Interpro 98.0:updates

Written on by Typhaine Paysan-Lafosse

This release includes new features and improvements to the InterPro website. The list of changes is detailed below. If you have any feedback or suggestions, please contact us.

You can follow us on social media: X: @InterProDB, LinkedIn: InterPro/Pfam for the latest updates.

Post content

Data updates

In this release, we have updated PROSITE patterns, PROSITE profiles and HAMAP to version 2023_05, and updated InterPro entries accordingly. We also have integrated 245 new signatures from the PROSITE profiles (23), NCBIfam (144), Pfam (7), PANTHER (9), HAMAP (1), CDD (61) databases.

New features

New formats for sequence search batch downloads

As you may be aware, it is possible to submit several sequences simultaneously to the InterPro sequence search. When using this feature, the outcomes for all the sequences can be downloaded together. Once the search is finished, the output can be obtained in FASTA, TSV, XML, GFF, and JSON formats for a duration of 7 days through the Group Actions button (Figure 1). Subsequently, the output can be acquired in JSON format.

List of jobs as shown in interPro release 98 Figure 1. Different download options for a multiple sequences search.

Representative domains in sequence search results

The Representative Domains track enables to easily visualise the different domains composing a protein. This feature was previously accessible in the protein viewer located on the Protein and Structure pages and AlphaFold subpages. Now, it is also accessible in the viewer displaying the outcomes of a sequence search. This is possible thanks to changes in the latest version of InterProScan, which flags the representative domains in its results.

Consistent categories in the protein sequence viewer

We have harmonised the organisation of the different categories shown in the protein sequence viewer for protein, structure and AlphaFold pages. The categories include:

  • Representative Domains
  • Family
  • Domain
  • Homologous superfamily
  • Repeat
  • Site
  • Unintegrated
  • Other features
  • External resources
  • Residues
  • Other residues

Search by Domain Architecture

The Search by Domain Architecture allows searching for proteins with a particular set of domains. Following user requests, we have added the functionality to download the different domain architectures returned by the search (Figure 2) or found in the Domain Architectures tab of InterPro and Pfam entry pages in TSV and JSON formats using the Export button in the bottom-right corner of Figure 2.

InterPro search by domain architecture functionalities Figure 2. Illustration of how to use the InterPro Search by Domain architecture.

Contact us page

To simplify the process of reaching out to us, we’ve added a Contact us tab to the website header menu, providing direct links to our helpdesks and social media accounts.

Addition of Gene name for protein

In the Overview section of a protein page, we have added information about the gene name encoding the protein. Additionally, the gene name is also shown in tables listing proteins throughout the website (Figure 3).

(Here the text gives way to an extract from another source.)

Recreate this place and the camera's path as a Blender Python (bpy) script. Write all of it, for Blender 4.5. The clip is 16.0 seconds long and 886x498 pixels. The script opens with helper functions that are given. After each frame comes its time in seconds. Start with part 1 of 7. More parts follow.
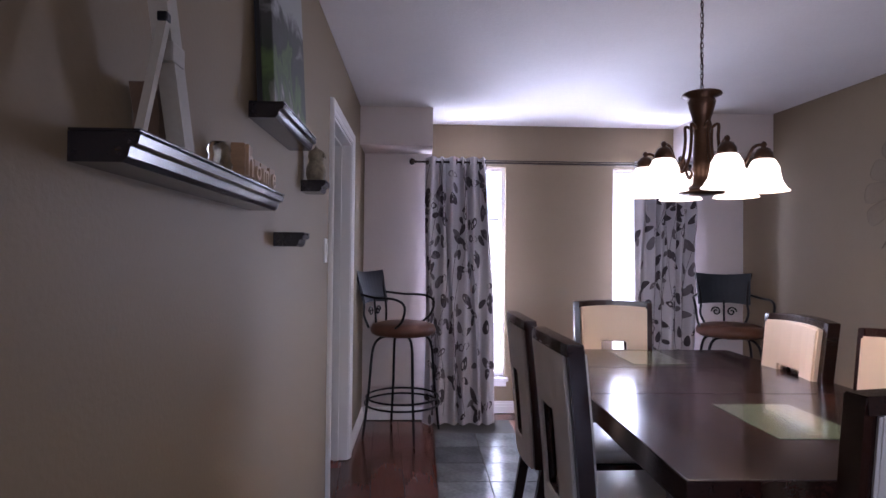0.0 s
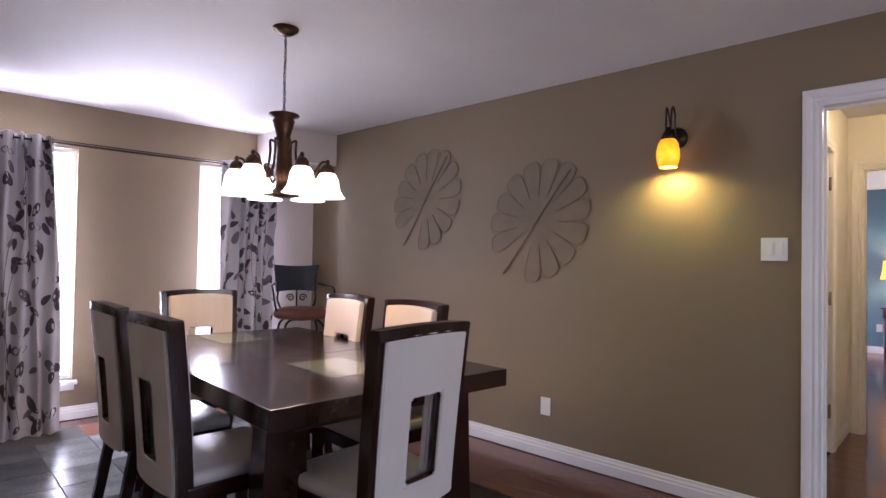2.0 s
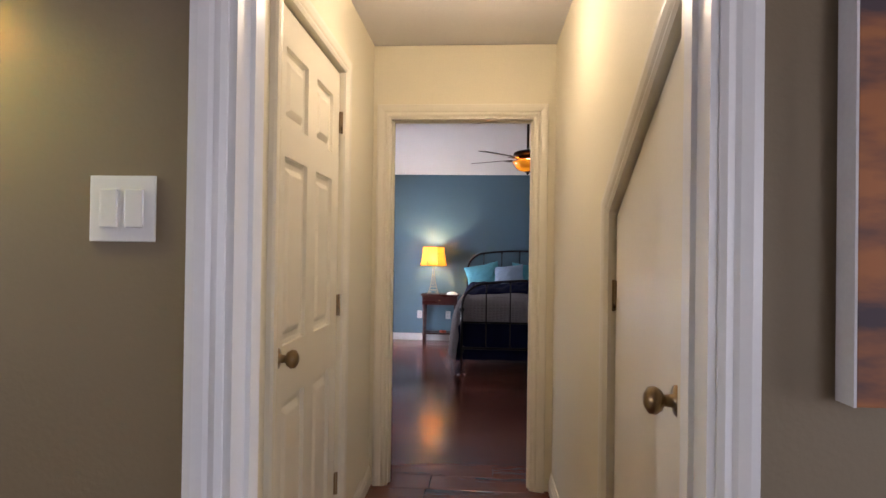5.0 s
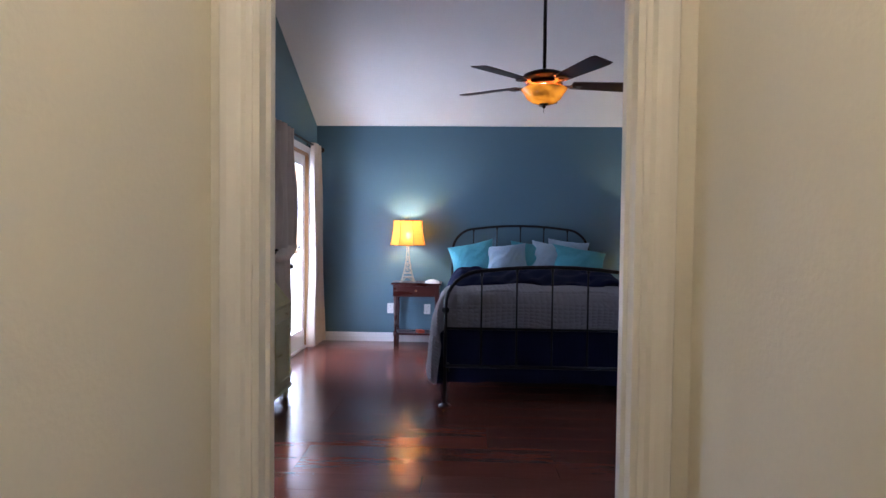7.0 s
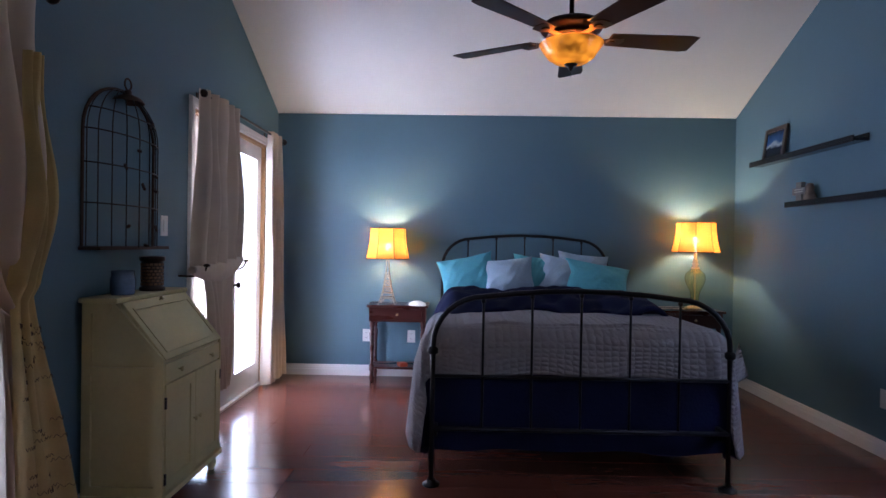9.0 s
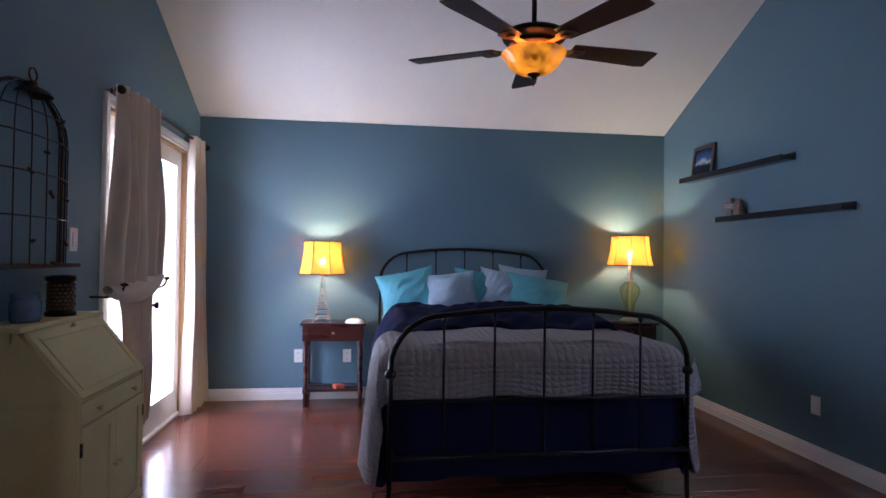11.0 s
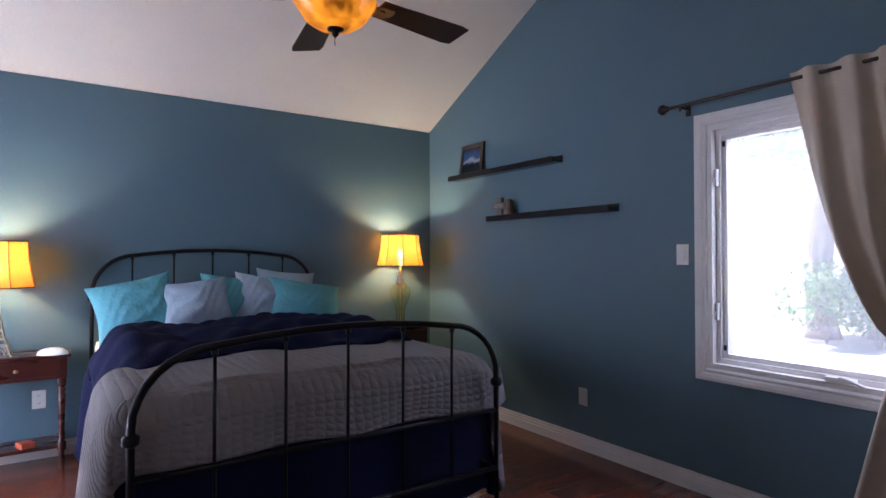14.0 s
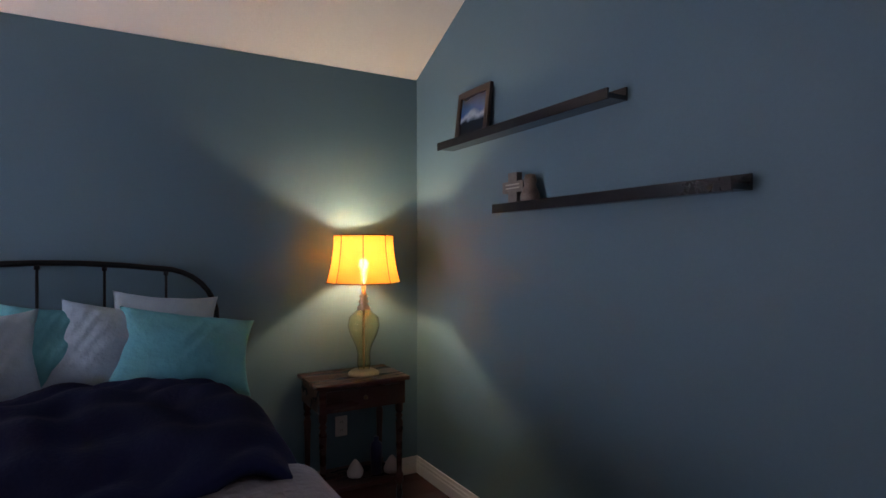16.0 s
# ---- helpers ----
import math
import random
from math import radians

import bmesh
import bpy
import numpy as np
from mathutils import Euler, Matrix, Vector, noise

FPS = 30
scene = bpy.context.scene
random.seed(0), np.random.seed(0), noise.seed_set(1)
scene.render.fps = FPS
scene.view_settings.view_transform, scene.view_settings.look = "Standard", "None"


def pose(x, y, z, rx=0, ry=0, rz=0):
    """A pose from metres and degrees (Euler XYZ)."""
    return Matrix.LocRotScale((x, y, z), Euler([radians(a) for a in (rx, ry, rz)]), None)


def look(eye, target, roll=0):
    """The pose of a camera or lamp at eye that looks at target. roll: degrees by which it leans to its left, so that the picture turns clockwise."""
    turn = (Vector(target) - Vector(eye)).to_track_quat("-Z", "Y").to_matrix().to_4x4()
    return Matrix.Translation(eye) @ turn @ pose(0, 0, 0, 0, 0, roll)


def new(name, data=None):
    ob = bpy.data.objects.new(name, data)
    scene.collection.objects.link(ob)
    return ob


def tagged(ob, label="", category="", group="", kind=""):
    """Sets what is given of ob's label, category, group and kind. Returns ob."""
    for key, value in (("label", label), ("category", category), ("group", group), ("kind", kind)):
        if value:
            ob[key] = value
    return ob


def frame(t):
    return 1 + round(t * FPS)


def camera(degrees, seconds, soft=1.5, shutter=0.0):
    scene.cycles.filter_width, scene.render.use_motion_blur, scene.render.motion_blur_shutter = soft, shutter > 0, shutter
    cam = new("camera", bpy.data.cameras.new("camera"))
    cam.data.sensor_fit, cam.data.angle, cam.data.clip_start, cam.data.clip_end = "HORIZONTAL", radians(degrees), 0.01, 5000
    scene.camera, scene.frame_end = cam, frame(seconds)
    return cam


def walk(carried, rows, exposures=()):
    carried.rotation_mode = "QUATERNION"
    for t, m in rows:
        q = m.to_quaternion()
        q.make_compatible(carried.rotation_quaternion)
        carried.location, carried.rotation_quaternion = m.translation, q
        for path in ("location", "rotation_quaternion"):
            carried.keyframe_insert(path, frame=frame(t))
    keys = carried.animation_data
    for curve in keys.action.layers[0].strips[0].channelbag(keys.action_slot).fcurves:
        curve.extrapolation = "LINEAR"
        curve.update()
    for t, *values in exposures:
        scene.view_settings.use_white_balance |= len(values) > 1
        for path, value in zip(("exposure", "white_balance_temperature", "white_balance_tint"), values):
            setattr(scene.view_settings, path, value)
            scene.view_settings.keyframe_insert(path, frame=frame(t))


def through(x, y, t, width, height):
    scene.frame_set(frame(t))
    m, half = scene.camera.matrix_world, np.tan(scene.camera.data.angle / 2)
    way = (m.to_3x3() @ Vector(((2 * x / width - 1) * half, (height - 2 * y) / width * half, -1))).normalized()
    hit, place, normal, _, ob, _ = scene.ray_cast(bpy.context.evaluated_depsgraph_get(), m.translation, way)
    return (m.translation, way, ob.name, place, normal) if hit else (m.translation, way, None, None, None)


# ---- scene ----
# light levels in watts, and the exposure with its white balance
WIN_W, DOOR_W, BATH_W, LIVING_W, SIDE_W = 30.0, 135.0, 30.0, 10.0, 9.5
BULB_W, SCONCE_W, HALL_W, LAMP_W, FAN_W = 0.9, 4.2, 3.4, 6.0, 2.6
EXPOSURES = [(0, 1.38, 5850, 30), (1.5, 1.7, 6100, 29), (3.5, 1.85, 6700, 28), (5, 1.85, 6400, 24), (7.5, 1.85, 5300, 22), (8.6, 1.85, 5450, 24), (11, 1.82, 5700, 26), (14, 1.9, 6000, 26), (16, 1.65, 6500, 28)]
cam = camera(76.0, 16.0)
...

Example of a table showing a list of proteins and their gene name. Figure 3. Gene names displayed in the list of proteins for InterPro IPR000003.

AI-generated descriptions

We have slightly changed the way we indicate whether a description is generated automatically or not. If at least one of the paragraphs was generated by AI, you may see the following flags:

  • AI-generated reviewed: the information provided in the description has been verified by an expert curator.
  • AI-generated unreviewed and orange line on the left-hand side: the information provided in the description hasn’t been verified by an expert curator (Figure 4).
  • Expert-curated: the description has been written by an expert curator.

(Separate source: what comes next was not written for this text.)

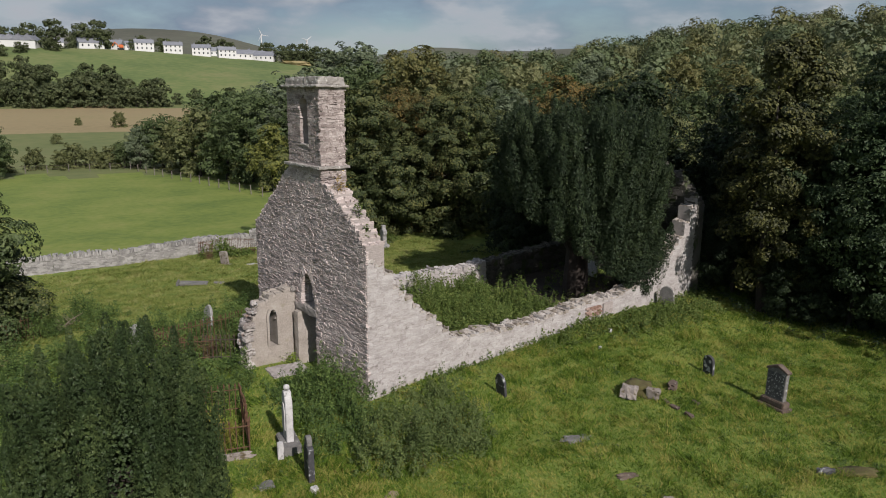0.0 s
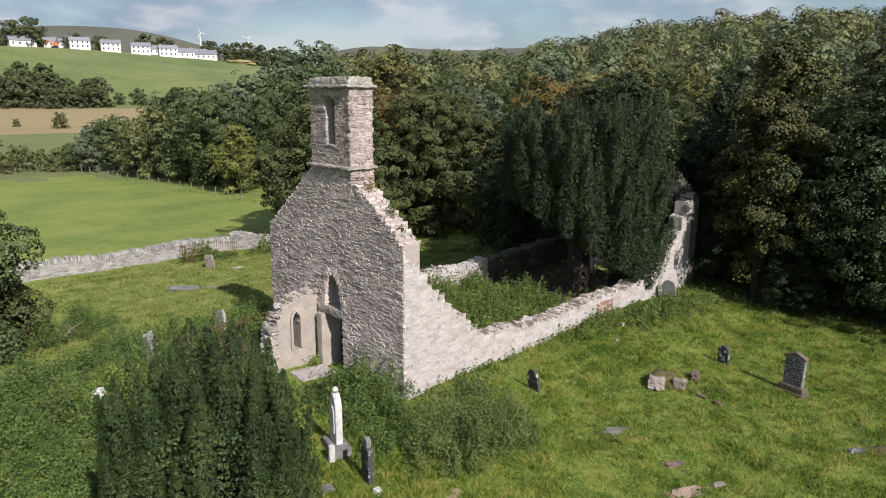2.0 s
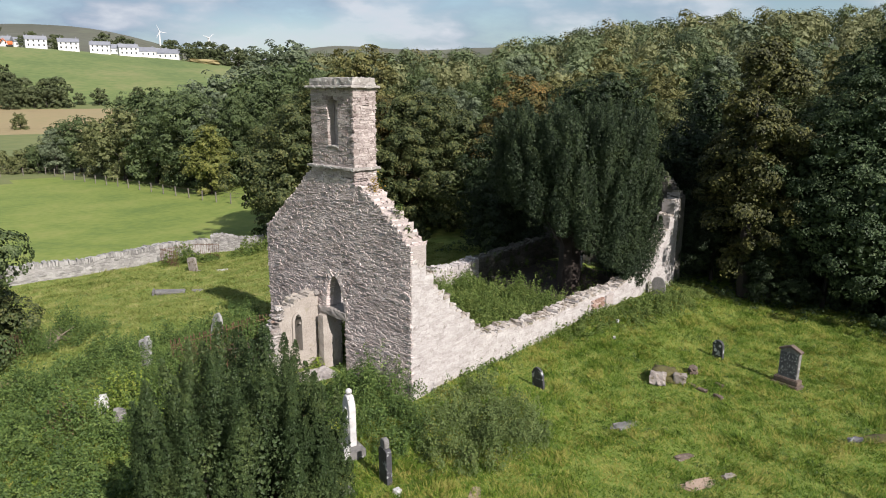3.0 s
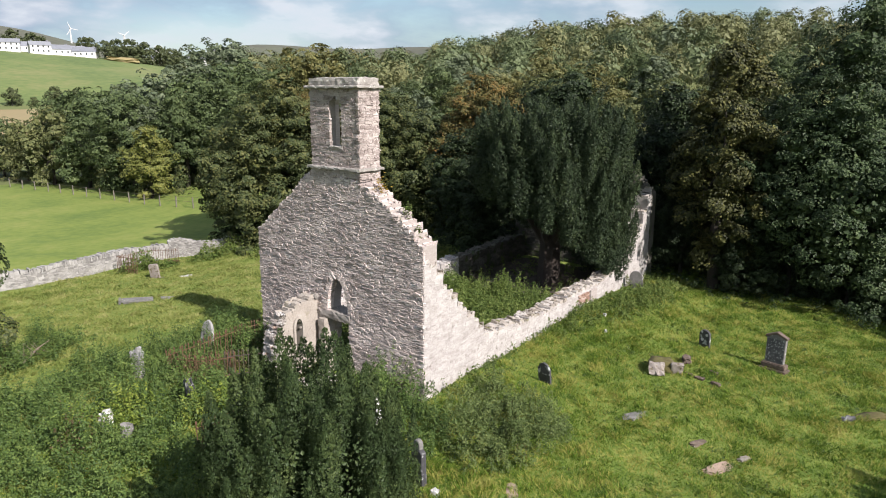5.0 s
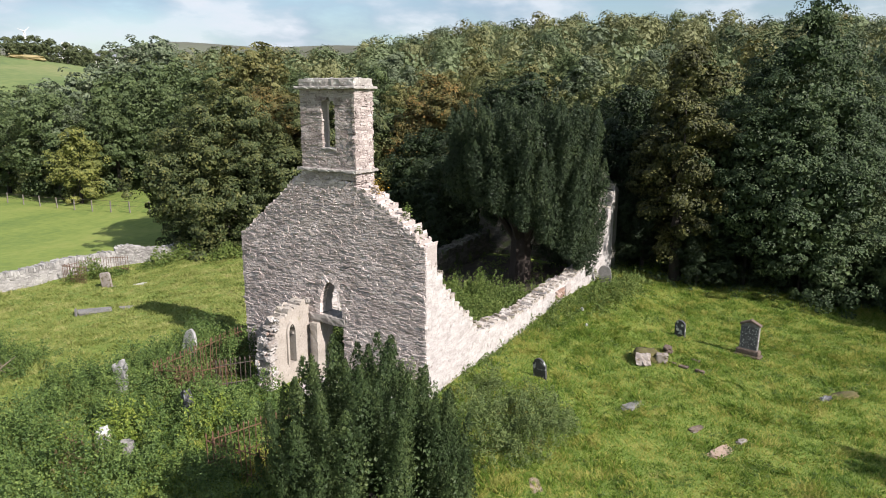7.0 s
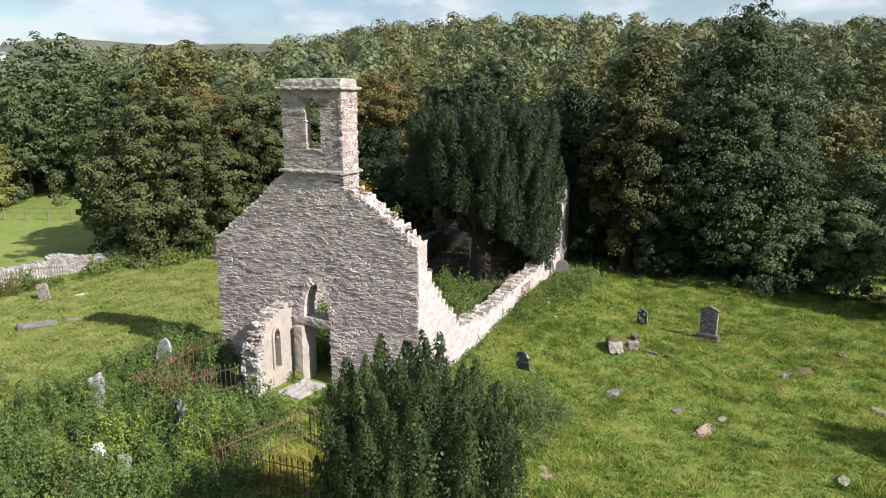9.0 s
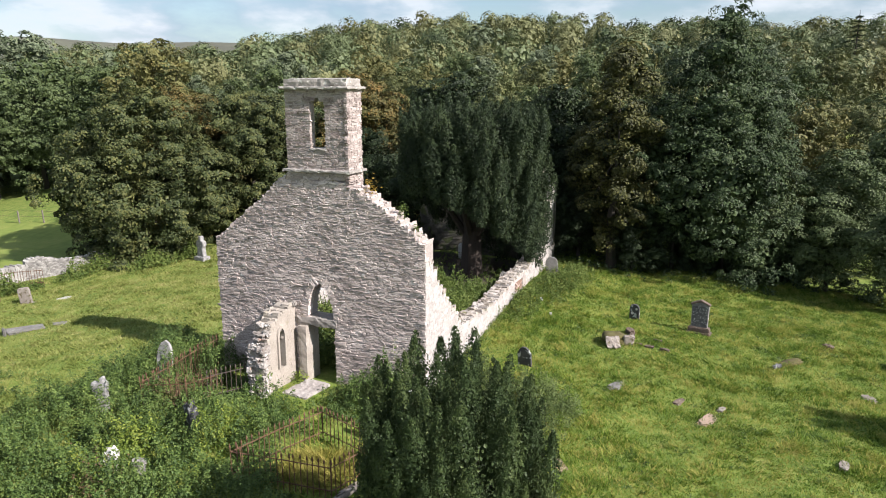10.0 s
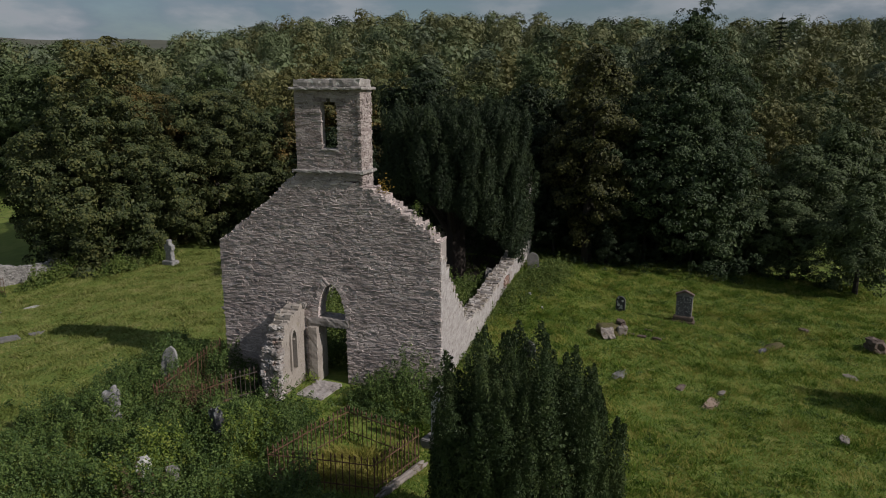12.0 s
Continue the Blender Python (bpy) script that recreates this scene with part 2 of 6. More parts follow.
def gz(x, y):
    x, y = np.asarray(x, float), np.asarray(y, float)
    r = np.hypot(x, y)
    az = np.degrees(np.arctan2(x, y))
    near = -1.3 * smooth((y - 24) / 24) - 0.03 * np.clip(12 - y, 0, 40) + 0.42 * smooth((x - 11) / 9) * smooth((y - 12) / 4) * (1 - smooth((y - 25) / 5))
    near = near + 0.10 * np.sin(x * 0.55 + 1) * np.sin(y * 0.47) + 0.05 * np.sin(x * 1.3 + y * 0.9) * np.sin(y * 1.1 - x * 0.4)
    rw, zw = zip(*WEST)
    re, ze = zip(*EAST)
    w = smooth((az - 24) / 14)
    ridge = np.exp(-((az - 17.0) / 11.0) ** 2)
    far = (np.interp(r, rw, zw) + smooth((r - 600) / 800) * 75 * (ridge - 1.0) * (1 - smooth((r - 1500) / 1200))) * (1 - w) + np.interp(r, re, ze) * w
    far = far + 10.8 * smooth((az - 41) / 24) * (1 - 0.28 * smooth((az - 74) / 20)) * smooth((r - 80) / 150) * (1 - smooth((r - 320) / 200))
    far = far - 5.6 * smooth((az - 13) / 15) * smooth((r - 290) / 110) * (1 - smooth((r - 600) / 400)) * (1 - w)
    back = smooth((np.abs(az - 60) - 70) / 30)
    far = far * (1 - back) + (-1 - 0.004 * r) * back
    far = far + (np.sin(x * 0.013 + 1) * np.sin(y * 0.011) * 0.004 * r) * smooth((r - 250) / 300)
    k = smooth((r - 44) / 22)
    return near * (1 - k) + far * k


def gzf(x, y):
    return float(gz(x, y))


rings = [0.02] + list(np.arange(0.35, 46, 0.35))
while rings[-1] < 4200:
    rings.append(rings[-1] * 1.045)
SEG = 288
ang = np.linspace(0, 2 * math.pi, SEG, endpoint=False)
gx = np.concatenate([[12.0]] + [12 + r * np.cos(ang) for r in rings])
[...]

For more details regarding AI-generated descriptions, you can refer to the InterPro documentation.

Example of labels shown around an AI-generated PANTHER entry description Figure 4. Example of an AI-generated description (PTHR10055).

Under the hood

We continue our efforts to update the code base of our website. In this release, we upgraded all the dependencies to their latest version and continued the slow but steady migration to TypeScript.

The migration task includes updating the CSS framework. Given that we are doing the migration in gradual steps, it is expected to have a few mismatched design objects, such as buttons on the same page with two different styles. We are working to keep these cases to a minimum. Thank you for your understanding.